«Sigaretta assieme ed empatia: scesi tra i rovi, così abbiamo salvato il giovane che voleva lanciarsi nel vuoto» - Video

CALUSCO. Parlano i carabinieri del soccorso sul ponte di Calusco. Sette minuti tra l’arrivo della telefonata al 112 di Zogno e la salita sull’ambulanza: «Grande lavoro di squadra tra la centrale e la pattuglia di servizio».

«Da quando mi è stata passata la telefonata dal numero unico 112 a quando i colleghi di pattuglia mi hanno riferito che il ragazzo era in salvo sull’ambulanza sono trascorsi solo sette minuti. Un tempo in sé breve, ma che è parso interminabile per l’apprensione per quanto stava accadendo». È stato un lavoro di squadra tra la centrale operativa dei carabinieri della compagnia di Zogno e la pattuglia della stazione di Calusco a permettere il salvataggio, domenica mattina, di un ragazzo di soli 25 anni che minacciava di buttarsi nell’Adda dal ponte San Michele. A raccontare quei drammatici momenti sono gli stessi protagonisti: i tre carabinieri «eroi quotidiani» che hanno portato a termine il salvataggio.

La corsa al ponte di San Michele

Sono il vice brigadiere Lorenzo Gallo, 52 anni, dal 2000 in servizio alla centrale di Zogno, il maresciallo Pietro Melchiorre, 39 anni, da soli 19 giorni tornato in servizio alla stazione di Calusco dopo una parentesi, dal 2019, alla stazione lecchese di Olginate, e l’appuntato scelto Lucio Formicola, 41 anni, a Calusco dal 2006. «Erano le 9,10 di domenica e quel giovane mi ha detto chiaramente: se non arrivate entro cinque minuti, mi butto nell’Adda – racconta Gallo –. A quel punto ho immediatamente allertato i colleghi di pattuglia perché raggiungessero prima possibile il ponte San Michele. Nel frattempo, continuavo a farlo parlare». La stazione di Calusco ha giurisdizione su 7 Comuni, ma in questo caso il destino ci ha messo del suo: «Ci trovavamo in centro a Calusco per un servizio perlustrativo, così in pochi minuti siamo arrivati al ponte – prosegue il maresciallo Melchiorre –: essendo domenica mattina non c’era traffico e, visto il tipo di intervento, abbiamo evitato di usare le sirene».

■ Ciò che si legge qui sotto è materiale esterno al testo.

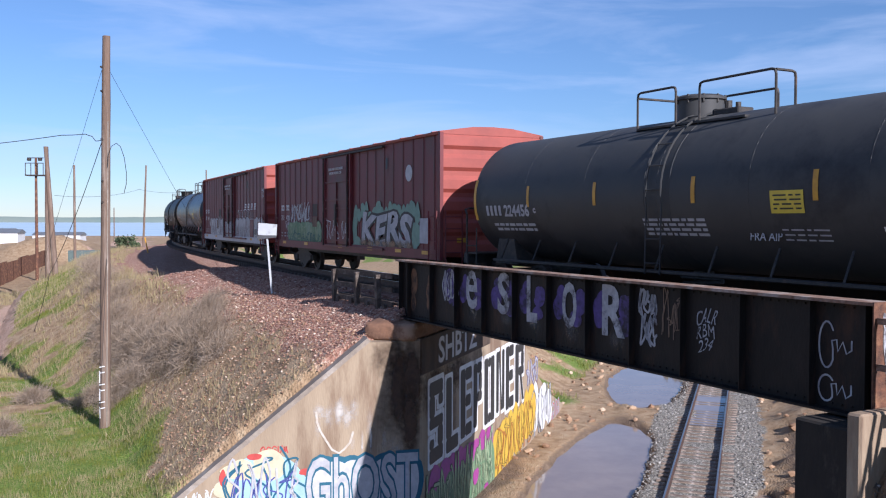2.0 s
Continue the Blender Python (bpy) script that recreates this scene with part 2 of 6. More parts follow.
# puddles beside the lower track: along it, across it, and their half sizes
PUDDLES = [(0.8, -3.4, 11.0, 1.72), (23.6, -3.4, 7.2, 2.2), (1.0, 2.25, 1.9, 0.35)]
WATER_Z = LOW - 0.37


def ground(x, y):
    """Height and the shares of ballast, grass, gravel, road, mud at each place; mud also carries the right fill's
    shade.
    """
    x, y = np.asarray(x, float), np.asarray(y, float)
    s, lat = near_track(x, y)
    u = (x - LX) * LU.x + (y - LY) * LU.y
    v = (x - LX) * LV.x + (y - LY) * LV.y
    n1, n2, n3 = waves(x, y, 3, 9.0), waves(x, y, 5, 2.2), waves(x, y, 8, 0.7)
    base = -5.2 + 0.12 * n1 + 0.03 * n2
    # upper embankment
    al = np.abs(lat) + 1.7 * smooth(-2.6, -3.6, s) * smooth(1.9, 2.6, lat)
    wide = smooth(18, 60, s) * 2.0
    al = np.where((al > 2.3) & (lat > 0), np.maximum(2.3, al - 2.2 * smooth(27, 46, s)), al)
    lx = np.array([0, 2.0, 2.5, 3.0, 4.4, 8.7, 10.5, 400])
    lz = np.array([-0.26, -0.28, -0.44, -0.74, -1.42, -5.08, -5.25, -5.25])
    emb = np.interp(np.where(al > 2.3, 2.3 + (al - 2.3) / (1 + wide * 0.35), al), lx, lz) + np.clip(al - 2.4, 0, 1) * (0.07 * n2 + 0.04 * n3)
    z = np.maximum(emb, np.minimum(base, emb + 9))
    z = np.where(al > 10.5, base, z)
    # the cutting of the lower track; its left edge is the wall, its right edge the other pier
    cut_floor = LOW - 0.2 + 0.05 * n2 + 0.02 * n3
    wx, wy = WING_END.x - CORNER.x, WING_END.y - CORNER.y
    wl = math.hypot(wx, wy)
    wd = (wx * (y - CORNER.y) - wy * (x - CORNER.x)) / wl       # before the wing wall
    wt = ((x - CORNER.x) * wx + (y - CORNER.y) * wy) / wl        # along it
    vc = (CORNER.x - LX) * LV.x + (CORNER.y - LY) * LV.y
    into = np.maximum(v - (vc - 0.45), wd + 0.25)
    far_side = smooth(11.5, 14.5, u)
    # the fill behind the wall falls with the wall's stepped-down end
    behind = np.interp(u, [5.0, 6.2, 8.2, 10.5, 13.5, 17.0], [-2.2, -3.2, -4.45, -5.55, -6.55, -6.7])
    fall = behind + 0.42 * np.clip(-into - 0.3, 0, 12) + 0.1 * n2 + 0.12 * np.abs(waves(x + y * 0.4, y * 0.3, 17, 0.8))
    z = np.where((u > 4.8) & (into < 3), np.minimum(z, fall), z)
    open_side = np.maximum(far_side, smooth(7.2, 9.5, wt) * (wd > -3))
    t_wall = smooth(-0.14, 0.14, into)
    t_slope = smooth(-2.2 - 1.6 * far_side, 1.2 + 1.6 * far_side + 2.0 * np.exp(-((u - 14.2) / 2.2) ** 2), into)
    t_l = t_wall * (1 - open_side) + t_slope * open_side
    # right side: the fill behind the other abutment
    edge = -3.45 - 0.8 * np.clip(lat - 2.7, 0, 9) - 0.3 * np.clip(-lat - 2.7, 0, 9)
    soft_r = 0.15 + 0.8 * np.clip(np.abs(lat) - 2.7, 0, 2)
    t_s = smooth(0, 1, (s - edge + soft_r) / (2 * soft_r))
    v_edge = np.where(lat > 0, 3.2, 6.6)
    t_v = smooth(1.4, -1.4, v - v_edge) * smooth(2.7, 3.6, np.abs(lat))
    t_r = np.maximum(t_s * (v < 14), t_v)
    t = np.minimum(t_l, t_r)
    z = z * (1 - t) + np.minimum(z, cut_floor) * t
    # a rubbly bank rises towards the other pier
    z = z + t * (0.95 * smooth(2.3, 5.2, v + 0.3 * n2) + smooth(2.0, 3.0, v) * (0.07 * n2 + 0.06 * n3))
    # lower track bed
    bed = smooth(2.9, 1.5, np.abs(v))
    z = np.where(t > 0.98, np.maximum(z, (LOW - 0.25) * bed + z * (1 - bed)), z)
    mud = np.zeros_like(x)
    for uc, vc2, ru, rv in PUDDLES:
        e = np.sqrt(((u - uc) / ru) ** 2 + ((v - vc2) / rv) ** 2) + 0.07 * n2
        k = smooth(1.15, 0.85, e) * smooth(1.5, 2.0, np.abs(v))
        z = z - 0.5 * k * (t > 0.5)
        mud = np.maximum(mud, smooth(1.3, 0.95, e))
    for cx, cy, hh, rr in ((-88, 215, 3.6, 10.0), (-70, 205, 2.6, 6.0), (-103, 235, 2.2, 9.0), (-69, 158, 3.8, 6.5), (-62, 157, 3.2, 4.5)):
        z = z + hh * np.exp(-((x - cx) ** 2 + (y - cy) ** 2) / rr ** 2)
    # far water lies lower
    z = np.where(y > 380, z - smooth(380, 460, y) * 2.0, z)
    ball = smooth(5.6 + 1.4 * wide, 3.6 + 1.2 * wide, lat + 0.6 * n2 + 0.3 * n3) * (lat > -3.5) * (1 - t)
    gravel = smooth(2.5, 1.95, np.abs(v) + 0.15 * n2) * t + smooth(2.4, 4.5, v) * t * 0.3
    gr = smooth(6.6, 8.2, lat + 1.1 * n1 + 0.7 * n2 - 0.8 * wide) * (1 - t) * smooth(92, 62, y) * smooth(-24, -19, x + (y - 30) * 0.42)
    grass = gr * smooth(-0.75, 0.1, n2 * 0.5 + n3 * 0.3 + n1 * 0.4 + 0.3 * smooth(40, 26, y)) + 0.8 * smooth(0.0, 0.5, n1 + n2 * 0.5) * far_side * smooth(0.2, 0.6, 1 - t) * (lat < -3)
    road = smooth(3.0, 2.0, np.abs(x - (-28.5 - (y - 60) * 0.28) + 0.4 * n2)) * (lat > 12)
    ball = ball * smooth(-4.0, -2.0, s)
    mud = np.maximum(mud, 0.6 * smooth(2.3, 3.4, v + 0.3 * n2) * smooth(16, 10, u))
    mud = np.maximum(mud, 0.8 * smooth(-5.2, -6.2, v + 0.4 * n2) * smooth(9, 3, u))
    # shade on the right-hand fill, put in as darker ground colour
    grime_shade = 0.55 * smooth(-2.5, -4.0, s) * smooth(7.0, 5.0, np.abs(lat)) * smooth(-40, -30, s)
    return z, ball, grass * (1 - road) * (1 - grime_shade), gravel, road, np.maximum(mud * t, grime_shade)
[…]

Arrivati al San Michele, però, sulla carreggiata stradale non c’era: «Era di sotto, sulla linea ferroviaria – continua il maresciallo –, in una zona inaccessibile, tanto che abbiamo dovuto scavalcare una recinzione e calarci per cinque, sei metri tra i rovi»

Arrivati al San Michele, però, sulla carreggiata stradale non c’era: «Era di sotto, sulla linea ferroviaria – continua il maresciallo –, in una zona inaccessibile, tanto che abbiamo dovuto scavalcare una recinzione e calarci per cinque, sei metri tra i rovi. Lo chiamavamo per nome, ma non lo vedevamo. Percorrendo poi il ponte l’abbiamo visto: seduto al centro del viadotto, con le gambe penzoloni verso sud, su oltre ottanta metri di vuoto».

«La mamma ha chiamato per ringraziarci»

A quel punto Melchiorre e Formicola si sono avvicinati: «Lo spazio era davvero ridotto e rischiavamo potesse passare il treno: per fortuna non è accaduto in quei momenti – evidenzia l’appuntato Formicola –. Si vedeva che stava male. Diceva che voleva farla finita, che erano quattro notti che non dormiva, che i suoi problemi di droga erano degenerati». «Abbiamo iniziato un dialogo con lui: ma cosa stai facendo? Dai, ripensaci e torna dentro – continuano i due militari –. Poi, visto che aveva in mano un mozzicone, abbiamo acceso assieme una sigaretta. E a un certo punto l’abbiamo preso di peso dai due lati e riportato di qua dal parapetto e affidato al personale sanitario. Ci ha poi chiamato la mamma per ringraziarci. Ma per noi è stato un dovere: lo rifaremmo ogni giorno».